In sum, the Bolivian mahogany is a pestilent invasive species that drives out native species of all forms. This is readily seen in the lower reaches of Mt. Makiling where it has slowly replaced the native forest. One hectare of Bolivian mahogany may produce a marketable timber and it can be grown for that purpose. But one-hectare of Bolivian mahogany is a biodiversity dead zone and should never be part of natural forest restoration.
Part of the problem stems from the use of the name mahogany. Many people, including DENR staff, believe they are planting a Philippine tree. They are not. It might help if we start by calling the tree what it is.
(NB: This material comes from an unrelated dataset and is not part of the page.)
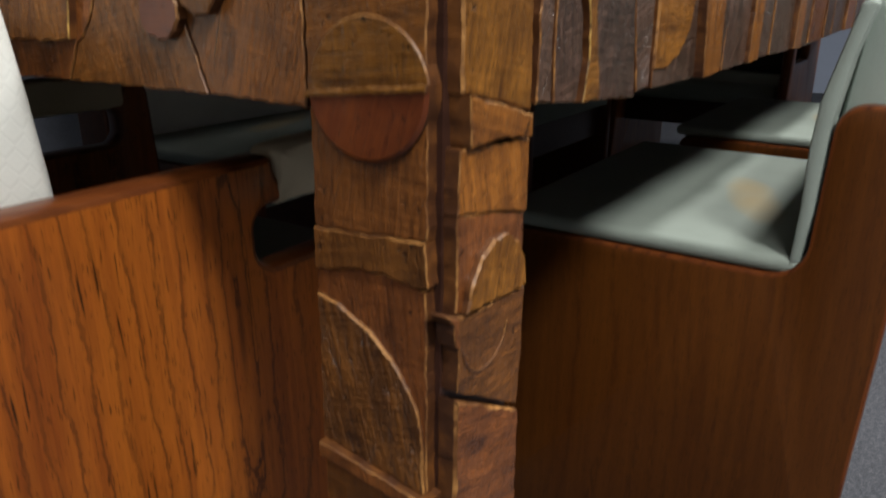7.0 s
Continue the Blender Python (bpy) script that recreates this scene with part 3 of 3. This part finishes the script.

It is not mahogany, it is Bolivian mahogany and it does not belong in the Philippines.
In Kabigan Falls in Ilocos Norte, Bolivian mahogany was planted along the trail leading to the famed falls. The people who planted it were perhaps well-intentioned and thought they were doing good. They were not. To put Bolivian mahogany within that Philippine forest is an act of ecological vandalism.
In a land blessed with more than five thousand kinds of native trees there is no need to pollute the forest with foreign invasive species. We can do better. The first step is to know what we are doing and we can start by calling our trees by an appropriate name.